If you think you know what's coming, you don't know Lloyd and how these plays are progressing on two different though intertwined planes, that of Shakespeare's plays and what has now become the story of Hanna. So, who is "set free?" Here's one clue. Stanton, who plays Caliban, also played Falstaff in Henry IV, but her prison character is the same for both plays. Caliban sexually assaulted Miranda before the time of The Tempest; now at the end of the play, after Prospero sends him "to my cell," telling him, "as you look to have my pardon, trim it handsomely," Stanton's Caliban heads off stage but rushes for another groping of Miranda before other prisoners hustle her away. The significance of this moment is in knowing what becomes of Caliban upon The Tempest's promised end.

[Spoiler version.]

When Prospero sets Ariel free, the inmate playing her is released from prison. After Walter's Hanna delivers Prospero's epilogue directly to the audience—"Let me not, since I have my dukedom got and pardoned the deceiver, dwell in this bare island by your spell, but release me from my bands with the help of your good hands"—she picks up a book (not her magic book, which she has locked away) and sits on her cot. One by one, the other prisoners in the cast, now in civilian clothes, shout farewells and thanks to Hanna—except Stanton, who, still in her prison garb, comes in with a floor polisher and begins cleaning the gym floor as Hanna lies back on the cot, calmly reading, left alone with Caliban/Falstaff. The lights go down on the two still serving their time.

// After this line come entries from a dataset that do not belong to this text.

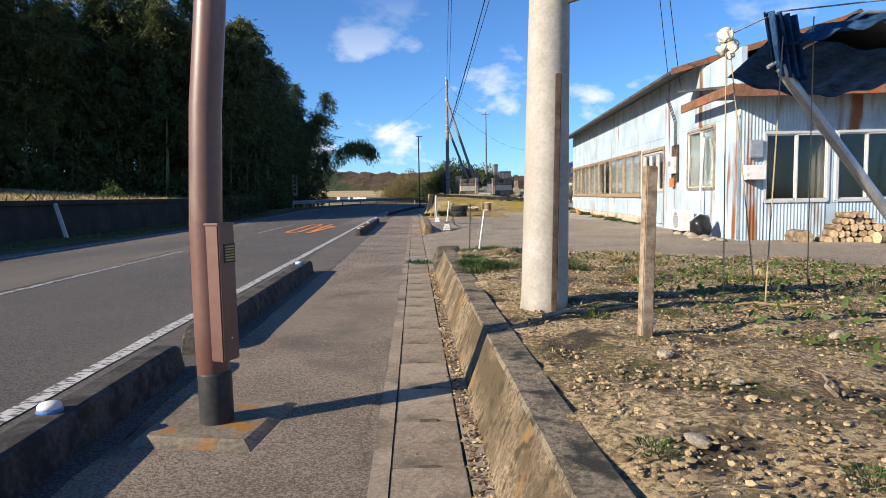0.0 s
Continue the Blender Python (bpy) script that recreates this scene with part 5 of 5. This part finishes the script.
# pots at the workshop's foot
for x, y, r, h, m, lab in ((8.35, 31.2, 0.10, 0.16, M_black_metal, "black plastic plant pot beside the workshop wall"), (8.30, 31.7, 0.09, 0.22, surface("terracotta", (0.42, 0.17, 0.06), (0.60, 0.27, 0.10), 8, 0.85, 0.3), "orange clay plant pot beside the workshop wall"), (8.62, 31.0, 0.10, 0.14, M_black_metal, "black plastic plant pot beside the workshop wall")):
    pot = thing("plant_pot", pose(x, y, land(x, y)), lab, "plant pot", "pots by the workshop")
    part("body", lathe([(r * 0.72, 0), (r * 0.98, h * 0.86), (r * 0.90, h * 0.86), (r * 0.85, h * 0.7)], 20), m, pot, smooth=True)
    part("rim", lathe([(r * 0.97, h * 0.84), (r * 1.06, h * 0.86), (r * 1.06, h), (r * 0.92, h), (r * 0.90, h * 0.86)], 20), m, pot)


# ---- lot, mulch bed and mound: loose things ----
def rope(pts, r, label):
    tagged(part("rope", tube(pts, r, 6), surface("grey_rope", (0.20, 0.20, 0.20), (0.33, 0.33, 0.32), 20, 0.9, 0.5, 120) if "grey" in label else M_black_metal), label, "rope", "barrier ropes")


def sag(a, b, s, n=12):
    a, b = Vector(a), Vector(b)
    return [a.lerp(b, k / n) - Vector((0, 0, s * 4 * (k / n) * (1 - k / n))) for k in range(n + 1)]


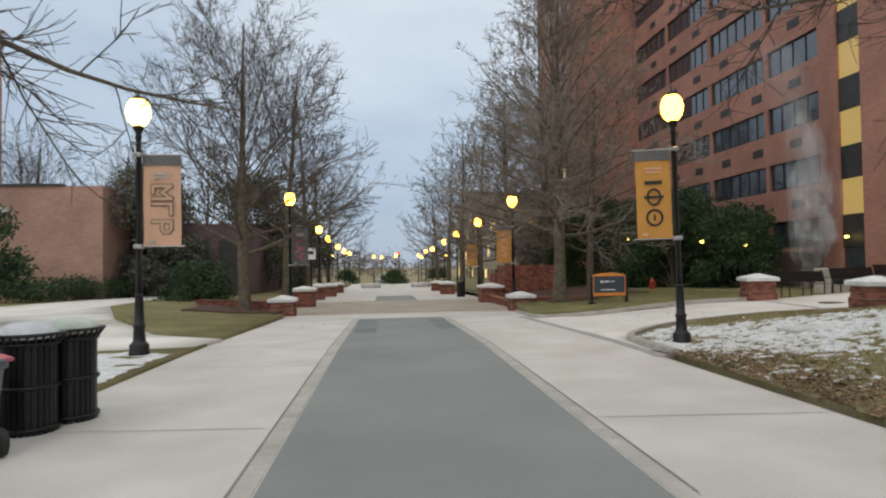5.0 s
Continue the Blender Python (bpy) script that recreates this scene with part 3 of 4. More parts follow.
def hedge(a, b, h, w, seed):
    rng = np.random.default_rng(seed)
    d = math.hypot(b[0] - a[0], b[1] - a[1])
    p = thing("hedge", pose(a[0], a[1], left_z(*a) - 0.05, 0, 0, math.degrees(math.atan2(b[1] - a[1], b[0] - a[0]))), "clipped dark evergreen hedge along the walk", "hedge")
    lm = [(t, rng.normal(0, 0.08), h * 0.5 + rng.normal(0, 0.05), 0.7, w * 0.55, h * 0.55) for t in np.arange(0.3, d, 0.55)]
    v, f = tubes([(np.array([[l[0], 0, -0.1], [l[0] + 0.05, 0, h * 0.7]]), [0.03, 0.01], 5) for l in lm])
    raw("stem", v, f, M_BARK, p)["kind"] = "stuff"
    v, f = foliage(rng, lm, int(1100 * d), 0.075, 0.45)
    raw("foliage", v, f, M_LEAF, p)


hedge((-42, 34.5), (-29, 36.2), 1.25, 1.7, 1)
hedge((-29, 36.2), (-17.5, 39.2), 1.25, 1.7, 2)
hedge((-17.4, 39.2), (-15.1, 43), 1.2, 1.6, 3)
hedge((-15.0, 43), (-14.2, 53), 1.15, 1.6, 4)


# ---- litter carts and bins ----
M_CART = grain("grey_plastic", (0.13, 0.145, 0.165), (0.18, 0.195, 0.215), 3, 60, 0.5, 0.05)
M_PINK = grain("faded_red_lid", (0.46, 0.09, 0.12), (0.60, 0.19, 0.22), 3, 60, 0.5, 0.05)
M_RUBBER = grain("black_rubber", (0.008, 0.008, 0.008), (0.02, 0.02, 0.02), 8, 60, 0.7, 0.1)
M_WHITE = grain("white_print", (0.7, 0.7, 0.7), (0.8, 0.8, 0.8), 5, 60, 0.6, 0)
M_LIDGREEN = grain("frosted_green_lid", (0.40, 0.47, 0.40), (0.60, 0.66, 0.6), 5, 60, 0.6, 0.1)
M_LIDGREY = grain("frosted_grey_lid", (0.45, 0.47, 0.5), (0.68, 0.7, 0.72), 5, 60, 0.6, 0.1)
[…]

Even though Shakespeare's play has ended, his work has not. Shakespeare and "the drama group" impact lives long after those lives have been exposed to it. And so do the redemptive powers of individuals who choose forgiveness and benevolence over vengeance and tyranny.

And so my review ends. However, the story of Hanna's alter ego, Judy Clark, has not ended. On December 30, just two weeks before The Tempest opened at St. Ann's Warehouse, New York's Governor Andrew M. Cuomo commuted Clark's 75-years-to-life sentence to 35 years to life, making her eligible for parole this year. Walter describes Clark as a woman who "has moved from revolutionary fury to an almost Buddhist wisdom," but Cuomo's clemency has stirred fevered opposition from law enforcement officials and conservatives. Yet, the echoes of Prospero's epilogue sink further into our concsience: "As you from crimes would pardoned be, let your indulgence set me free."